Exercise details. From the listing below, copy only the lines running from the line that contains "setattr(scene.view_settings, path, value)" to the line that contains "return 9.2553 *", both included.

Recorded information.
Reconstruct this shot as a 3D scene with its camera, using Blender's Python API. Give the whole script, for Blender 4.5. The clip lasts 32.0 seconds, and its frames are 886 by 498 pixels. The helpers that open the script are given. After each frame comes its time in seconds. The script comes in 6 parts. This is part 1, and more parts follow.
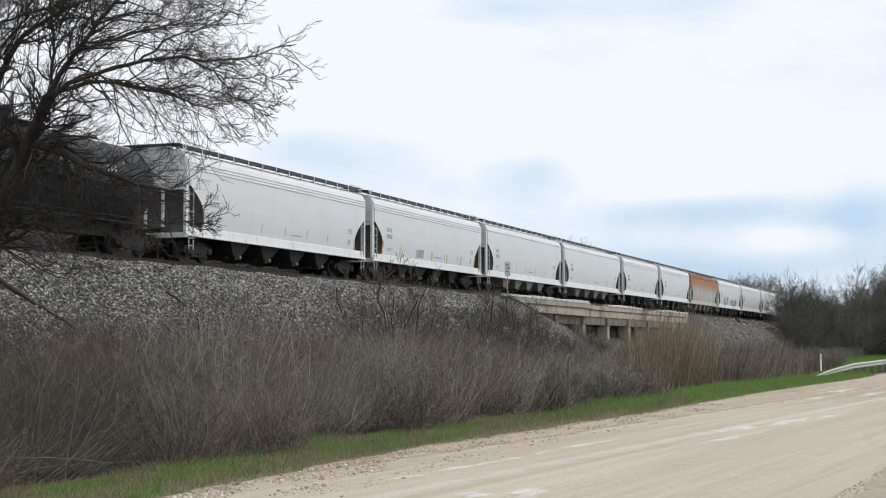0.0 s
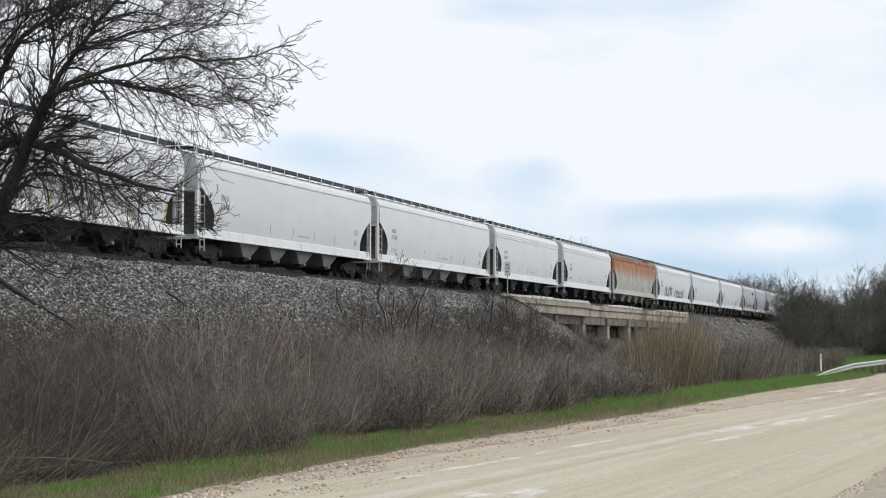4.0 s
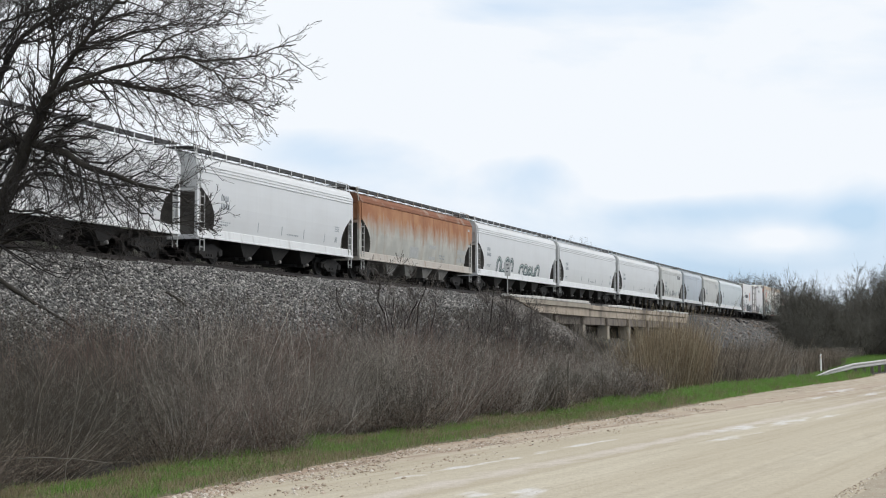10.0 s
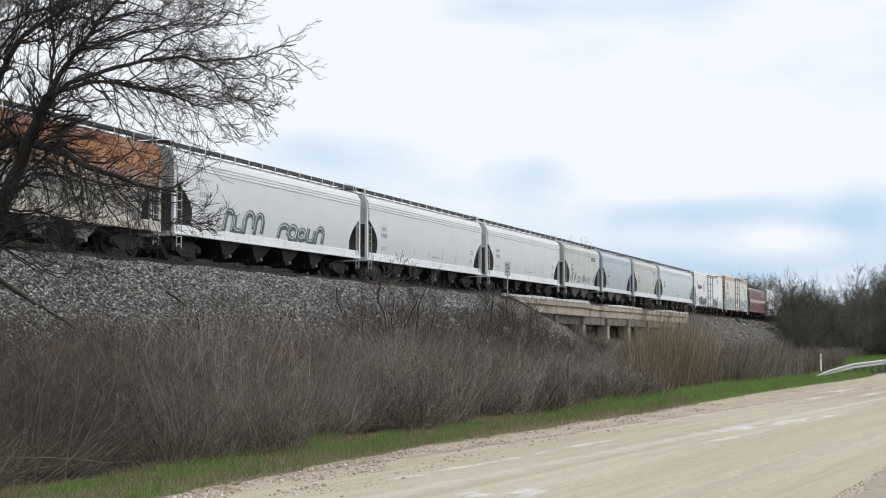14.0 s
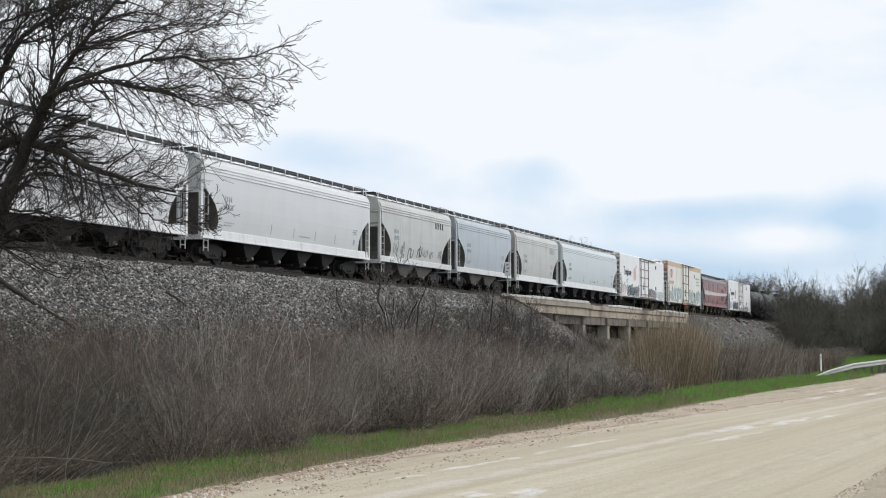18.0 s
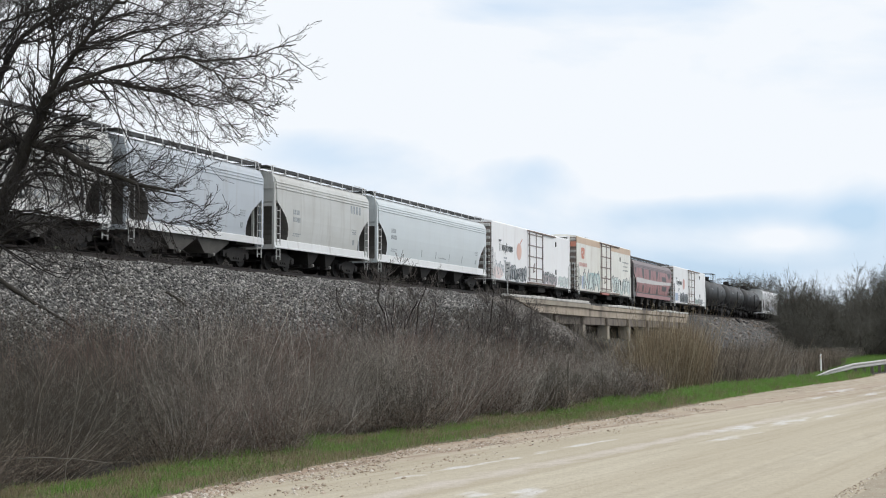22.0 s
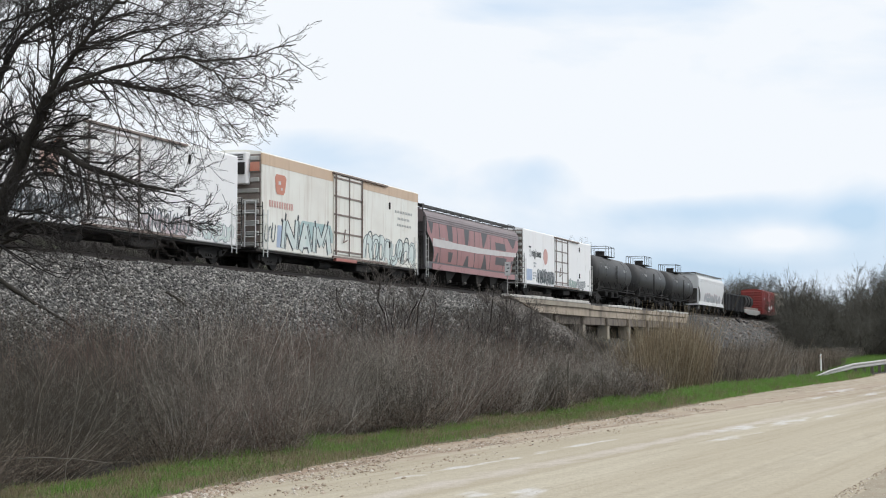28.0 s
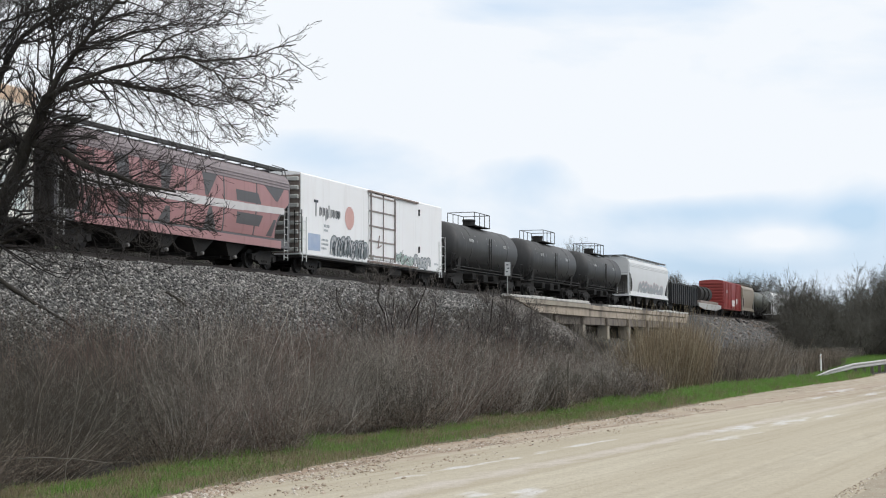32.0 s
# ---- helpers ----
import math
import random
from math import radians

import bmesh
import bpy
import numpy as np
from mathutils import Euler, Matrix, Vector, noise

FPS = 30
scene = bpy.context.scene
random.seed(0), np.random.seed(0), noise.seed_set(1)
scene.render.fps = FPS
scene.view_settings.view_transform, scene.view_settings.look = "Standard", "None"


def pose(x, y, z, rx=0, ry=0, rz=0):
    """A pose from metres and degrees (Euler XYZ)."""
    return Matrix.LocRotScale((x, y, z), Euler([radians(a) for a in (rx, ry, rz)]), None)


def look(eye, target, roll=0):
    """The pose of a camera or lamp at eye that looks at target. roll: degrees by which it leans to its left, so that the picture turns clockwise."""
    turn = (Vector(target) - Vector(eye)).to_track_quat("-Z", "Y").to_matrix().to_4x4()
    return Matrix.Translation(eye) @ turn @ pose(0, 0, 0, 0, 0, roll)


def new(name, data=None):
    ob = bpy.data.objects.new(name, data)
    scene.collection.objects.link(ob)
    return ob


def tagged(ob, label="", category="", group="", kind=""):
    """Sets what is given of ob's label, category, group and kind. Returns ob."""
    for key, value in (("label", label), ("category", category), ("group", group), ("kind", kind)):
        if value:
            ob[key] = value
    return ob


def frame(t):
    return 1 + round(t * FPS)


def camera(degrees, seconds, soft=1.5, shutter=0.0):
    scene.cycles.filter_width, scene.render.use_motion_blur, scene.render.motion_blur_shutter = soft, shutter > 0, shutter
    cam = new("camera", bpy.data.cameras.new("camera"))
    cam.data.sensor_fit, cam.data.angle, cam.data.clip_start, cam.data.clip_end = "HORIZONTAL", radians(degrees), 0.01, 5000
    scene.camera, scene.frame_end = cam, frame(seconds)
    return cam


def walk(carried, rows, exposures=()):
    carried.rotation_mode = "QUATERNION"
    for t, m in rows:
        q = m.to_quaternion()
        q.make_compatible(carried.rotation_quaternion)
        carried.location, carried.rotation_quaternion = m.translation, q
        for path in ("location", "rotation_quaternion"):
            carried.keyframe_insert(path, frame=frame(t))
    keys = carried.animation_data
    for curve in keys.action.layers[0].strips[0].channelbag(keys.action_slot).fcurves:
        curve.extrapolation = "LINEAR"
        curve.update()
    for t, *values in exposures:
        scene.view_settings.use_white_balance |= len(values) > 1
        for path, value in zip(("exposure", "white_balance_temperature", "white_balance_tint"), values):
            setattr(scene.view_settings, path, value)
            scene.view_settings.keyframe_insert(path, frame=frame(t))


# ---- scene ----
# x runs along the track (away from the camera), y across it, z up; road level is 0
cam = camera(34.18, 32.0, soft=1.07)
HEAD, TILT = 20.12, 3.657
eye = Vector((0, 0, 1.8))
aim = eye + Vector((math.cos(radians(HEAD)) * 100, math.sin(radians(HEAD)) * 100, math.tan(radians(TILT)) * 100))
walk(cam, [(0.0, look(eye, aim)), (32.0, look(eye, aim))])

RAIL = 5.02          # top of rail
TRACK = 30.85        # centre line of the track


def run(t):
    """How far the train has rolled after t seconds."""
    return 9.2553 * t + 0.00334 * t * t - 0.000208 * t ** 3


# ---- sky and sun ----
# slope across, slope up, half widths, more or less cloud
SKY_GAPS = [(0.307, 0.113, 0.063, 0.019, -0.17), (0.215, 0.087, 0.075, 0.017, -0.16), (0.144, 0.088, 0.057, 0.013, -0.12), (0.064, 0.083, 0.036, 0.023, -0.2), (0.484, 0.152, 0.062, 0.02, -0.12), (0.272, 0.193, 0.129, 0.029, -0.05), (0.105, 0.067, 0.044, 0.009, 0.11), (0.152, 0.048, 0.082, 0.01, -0.1), (0.324, 0.245, 0.093, 0.011, -0.06)]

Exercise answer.
            setattr(scene.view_settings, path, value)
            scene.view_settings.keyframe_insert(path, frame=frame(t))


# ---- scene ----
# x runs along the track (away from the camera), y across it, z up; road level is 0
cam = camera(34.18, 32.0, soft=1.07)
HEAD, TILT = 20.12, 3.657
eye = Vector((0, 0, 1.8))
aim = eye + Vector((math.cos(radians(HEAD)) * 100, math.sin(radians(HEAD)) * 100, math.tan(radians(TILT)) * 100))
walk(cam, [(0.0, look(eye, aim)), (32.0, look(eye, aim))])

RAIL = 5.02          # top of rail
TRACK = 30.85        # centre line of the track


def run(t):
    """How far the train has rolled after t seconds."""
    return 9.2553 * t + 0.00334 * t * t - 0.000208 * t ** 3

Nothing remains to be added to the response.